Le livre de Lacroix se clôt sur un long épilogue et le constat de l’échec de la Charte à assurer l’équilibre linguistique du Québec. Peu à peu « déconstruite […] grâce à l’activisme des juges nommés par Ottawa et à l’initiative de groupes de pression anglophones subventionnés par le fédéral », celle-ci n’a plus guère que « la devanture intacte » et « sert maintenant, en quelque sorte, de décor de théâtre pour camoufler la réalité du bilinguisme du Québec » (p. 233). L’auteur regrette que le Québec n’ait pas été plus combatif depuis 1977 pour contrebalancer les ingérences fédérales dans la politique linguistique et n’ait pas occupé tout le champ possible, à commencer par sa propre fonction publique dont le bilinguisme institutionnel « sabote l’intégration des immigrants » (p. 237). Lacroix termine son ouvrage par une série de propositions pour contrer le recul du français au Québec. Si certaines sont controversées, telles que la réduction des volumes d’immigration en général et l’extension de la loi 101 aux universités anglophones, plusieurs d’entre elles devaient être sérieusement considérées, comme une distribution plus équitable du financement entre les universités, la fin des incitatifs financiers favorisant les universités anglophones (financement en fonction des effectifs, déductions d’impôts pour les riches mécènes) ou une nouvelle politique culturelle tenant compte de l’hégémonie de l’anglais dans le numérique.

Même s’il laisse transpirer à divers endroits une amertume tangible vis-à-vis du déclin du français, l’auteur tente d’en expliquer les causes en portant son attention sur les contraintes et les incitatifs à l’usage de l’une et l’autre langue selon le contexte institutionnel, ce qui n’est pas sans rappeler les travaux de Jean Laponce (1984). Malgré la rigueur de l’argumentaire et de la démonstration, l’ouvrage n’est cependant pas exempt de subjectivité, de déclarations catégoriques et d’un certain biais idéologique, ce qui devient évident par exemple lorsque sont abordées les questions du multiculturalisme et des ingérences du fédéral au Québec.
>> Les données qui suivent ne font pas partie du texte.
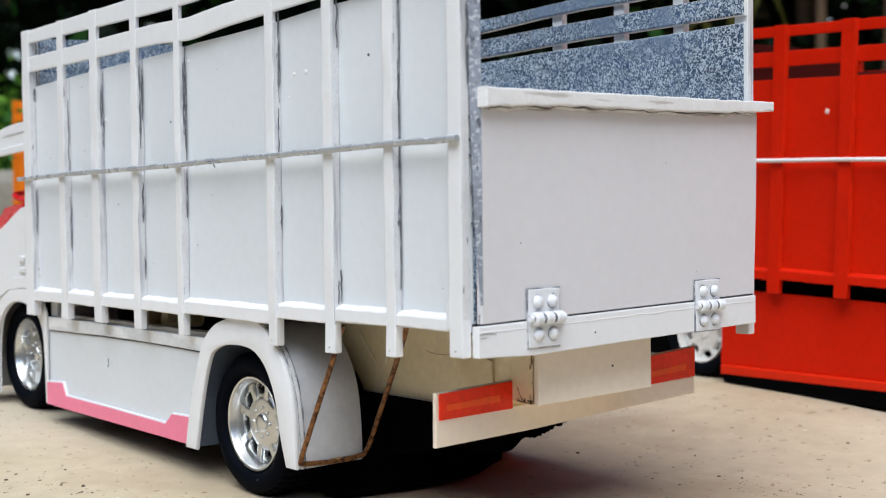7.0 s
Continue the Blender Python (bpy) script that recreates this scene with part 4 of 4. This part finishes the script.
def shrub(seed, height, radius, leaves, size, lit, name="shrub", label="dense green shrub with small leaves"):
    """Stems that fork from the ground, and a crown of many separate leaves."""
    rng = np.random.default_rng(seed)
    root = new(name)
    tagged(root, label, name, group="greenery behind the yard")
    bm = bmesh.new()
    tips = []
    for k in range(7):
        a = rng.uniform(0, 6.28)
        end = Vector((radius * 0.7 * math.cos(a), radius * 0.7 * math.sin(a), height * rng.uniform(0.5, 0.95)))
        mid = end * 0.5 + Vector((rng.normal(0, 0.05), rng.normal(0, 0.05), 0.05)) * height
        tube([(0.02 * math.cos(a), 0.02 * math.sin(a), 0), mid, end], lambda f: 0.018 * height * (1 - 0.75 * f), 6, bm, 4)
        tips += [mid, end]
    part("trunk", bm, BARK, root)
    bm = bmesh.new()
    clumps = [(Vector((radius * math.sqrt(rng.uniform(0, 1)) * math.cos(b), radius * math.sqrt(rng.uniform(0, 1)) * math.sin(b), height * rng.uniform(0.02, 1.0)))) for b in rng.uniform(0, 6.28, 60)]
    for i in range(leaves):
        c = clumps[i % len(clumps)]
        p = c + Vector(rng.normal(0, 0.13 * radius + 0.02, 3))
        p.z = max(p.z, 0.01)
        way = Vector(rng.normal(0, 1, 3))
        way.z = way.z * 0.6 - 0.1
        way.normalize()
        s = size * rng.uniform(0.6, 1.5)
        # lit is the share of leaves given the brighter copy.
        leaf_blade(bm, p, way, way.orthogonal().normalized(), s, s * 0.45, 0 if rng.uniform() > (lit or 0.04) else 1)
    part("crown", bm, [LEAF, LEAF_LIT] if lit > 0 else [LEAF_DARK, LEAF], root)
    return root


def at_view(depth, side, turn=0.0, scale=1.0):
    p = Vector((-0.35, -0.2246, 0)) + AHEAD * depth + ASIDE * side
    return Matrix.Translation(p) @ pose(0, 0, 0, 0, 0, turn) @ Matrix.Scale(scale, 4)


rng = random.Random(7)
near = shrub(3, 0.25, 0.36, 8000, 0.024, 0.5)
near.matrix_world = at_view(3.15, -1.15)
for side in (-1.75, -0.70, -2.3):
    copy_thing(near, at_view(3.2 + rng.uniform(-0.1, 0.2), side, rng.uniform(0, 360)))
tall = shrub(5, 2.6, 0.75, 11000, 0.10, 0.0, "tree", "tall leafy tree, deep shade put into its leaf colour")
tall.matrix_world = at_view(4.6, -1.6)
# Tree ring; those behind the view are added to block low sky.
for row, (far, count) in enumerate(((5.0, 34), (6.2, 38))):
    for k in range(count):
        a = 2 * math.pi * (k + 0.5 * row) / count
        low = radians(148) < a < radians(276)  # unseen trees kept lower here to let the light in
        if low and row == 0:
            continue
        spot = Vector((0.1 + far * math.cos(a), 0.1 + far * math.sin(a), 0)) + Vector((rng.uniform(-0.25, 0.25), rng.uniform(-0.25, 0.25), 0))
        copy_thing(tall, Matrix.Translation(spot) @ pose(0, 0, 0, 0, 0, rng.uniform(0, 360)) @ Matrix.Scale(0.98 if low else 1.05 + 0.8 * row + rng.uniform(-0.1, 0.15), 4))


def broad_plant():
    """A broad-leaved plant with a few huge upright blades."""
    root = new("banana_plant")
    tagged(root, "broad dark green banana plant leaves", "plant")
    root.matrix_world = at_view(3.0, -0.95)
    part("stem", tube([(0, 0, 0), (0.01, 0, 0.2), (0.0, 0, 0.38)], lambda f: 0.035 - 0.02 * f, 8), LEAF_DARK, root)
    for k, (lean, tall_, width) in enumerate(((0.03, 0.335, 0.23), (0.55, 0.20, 0.07))):
        bm = bmesh.new()
        prev = None
        for i in range(13):
            f = i / 12
            w = width * min(1.0, 0.35 + f * 4) * (1.01 - f) * (1 + 0.06 * math.sin(29 * f))
            c = Vector((lean * tall_ * f * f, 0.05 * k - 0.08 * f, 0.22 + tall_ * f * (1 - 0.18 * f)))
            row = [bm.verts.new(c + Vector((-w / 2, 0.02 * w, 0.015))), bm.verts.new(c + Vector((0, -0.01, -0.005))), bm.verts.new(c + Vector((w / 2, 0.02 * w, 0.015)))]
            if prev:
                for j in range(2):
                    bm.faces.new((prev[j], prev[j + 1], row[j + 1], row[j]))
            prev = row
        bmesh.ops.solidify(bm, geom=bm.faces[:], thickness=0.002)
        part("leaf_blade", bm, LEAF, root, "", True)


broad_plant()


def glint_branch(name_label, depth, spots, size=0.05, count=2):
    """A made-up twig whose pale leaves stand in for sky glints among dark trees."""
    root = new("branch")
    tagged(root, name_label, "branch")
    root.matrix_world = at_view(depth, 0)
    turn = Matrix.Rotation(radians(-43.7), 3, "Z")
    rr = np.random.default_rng(9)
    pts = [turn @ Vector((side, 0.0, z)) for side, z in spots]
    part("twig", tube([turn @ Vector((spots[0][0] - 0.05, 0.02, 0)), turn @ Vector((spots[0][0] - 0.06, 0.02, 0.3))] + [p + Vector((0, 0, 0.02)) for p in pts], 0.0016, 6), LEAF_DARK, root)
    for p in pts:
        for k in range(count):
            bm = bmesh.new()
            way = Vector(rr.normal(0, 1, 3)).normalized()
            leaf_blade(bm, p + Vector(rr.normal(0, 0.012, 3)), way, way.orthogonal().normalized(), size, size * 0.6, 0)
            part("leaf", bm, LEAF_GLINT, root)


glint_branch("made-up twig, pale leaves standing in for sky glints", 3.6, ((-0.962, 0.360), (-0.861, 0.411), (-0.874, 0.430), (-0.851, 0.491), (-0.897, 0.529), (-0.913, 0.551)), 0.034)
glint_branch("made-up twig, a few pale leaves as sky glints", 3.5, ((-1.230, 0.355), (-1.205, 0.438), (-1.284, 0.468), (-1.293, 0.397)), 0.034)
glint_branch("made-up twig, pale leaf standing in for a bright spot", 3.62, ((1.050, 0.612), (1.062, 0.622)), 0.016, 1)


def sapling(side, radius, tall_, label):
    """A bare young trunk with a slight bend."""
    root = new("sapling")
    tagged(root, label, "tree")
    root.matrix_world = at_view(3.6, side)
    part("trunk", tube([(0, 0, 0), (0.012, 0, tall_ * 0.3), (-0.006, 0, tall_ * 0.6), (0.004, 0, tall_)], lambda f: radius * (1.1 - 0.5 * f), 10), BARK, root, "", True)
    for k, (z, x, y) in enumerate(((0.62, 0.14, 0.05), (0.74, -0.16, 0.04), (0.88, 0.12, -0.06))):
        part("limb", tube([(0, 0, z * tall_), (x * 0.5, y * 0.5, z * tall_ + 0.10), (x, y, z * tall_ + 0.16)], lambda f: radius * (0.45 - 0.3 * f), 6), BARK, root)
        bm = bmesh.new()
        twig = random.Random(40 + k)
        for j in range(26):
            way = Vector((twig.gauss(0, 1), twig.gauss(0, 1), twig.gauss(-0.2, 0.7))).normalized()
            leaf_blade(bm, Vector((x, y, z * tall_ + 0.16)) + way * twig.uniform(0, 0.07), way, way.orthogonal().normalized(), 0.06, 0.026, 0)
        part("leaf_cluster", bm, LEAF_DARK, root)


sapling(1.005, 0.016, 1.5, "slim brown trunk of a young tree")
sapling(1.200, 0.020, 1.6, "slim brown trunk of a young tree behind the yard edge")


def palm_sprout():
    """A low plant with arching yellow-green fronds."""
    root = new("palm_sprout")
    tagged(root, "yellow-green arching fronds of a small plant", "plant")
    root.matrix_world = at_view(3.5, 0.745)
    turn = Matrix.Rotation(radians(-43.7), 3, "Z")
    for k, (lean, tall_, width, drop) in enumerate(((0.00, 0.70, 0.034, 0.02), (0.05, 0.68, 0.030, 0.03), (0.17, 0.78, 0.020, 0.16), (-0.12, 0.66, 0.026, 0.05))):
        bm = bmesh.new()
        prev = None
        for i in range(15):
            f = i / 14
            w = width * math.sin(math.pi * (0.08 + 0.9 * f)) ** 0.6
            c = Vector((lean * f ** 1.6, 0.03 * k, tall_ * math.sin(f * 1.85) * (1 - 0.1 * f) - drop * f ** 4))
            row = [bm.verts.new(turn @ (c + Vector((-w / 2, 0, 0.006)))), bm.verts.new(turn @ (c + Vector((0, -0.006, 0)))), bm.verts.new(turn @ (c + Vector((w / 2, 0, 0.006))))]
            if prev:
                for j in range(2):
                    bm.faces.new((prev[j], prev[j + 1], row[j + 1], row[j]))
            prev = row
        bmesh.ops.solidify(bm, geom=bm.faces[:], thickness=0.0015)
        part("frond", bm, LEAF_OLIVE, root, "", True)


palm_sprout()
Même s’il est vrai qu’il s’inquiète des effets des dynamiques linguistiques sur les variables de la langue maternelle et de la langue d’usage à la maison, il n’en demeure pas moins que Lacroix s’intéresse surtout aux rapports de force entre le français et l’anglais au sein des institutions publiques québécoises, tout en soulignant à grands traits la surabondance de celles qui fonctionnent en anglais par rapport aux besoins et à la taille de la communauté anglophone. Curieusement, même s’il cite l’article de Breton de 1964, qui étudie la complétude institutionnelle des communautés immigrantes à Montréal, Lacroix ne mentionne pas ceux que Breton a consacrés, justement, aux francophones hors Québec dans les années 1980 (notamment Breton, 1985a, 1985b). Ceci lui aurait permis d’affûter son argumentaire en comparant l’incomplétude institutionnelle de ces derniers à presque tous les plans avec la situation de l’anglais dans le contexte québécois. Les francophones hors Québec auraient d’ailleurs beaucoup à gagner à reprendre les postulats de Lacroix pour vérifier si leur niveau de complétude institutionnelle correspond à leur poids démographique et est suffisant pour faire face aux contraintes structurelles et sociétales auxquelles ils sont confrontés dans leurs provinces respectives.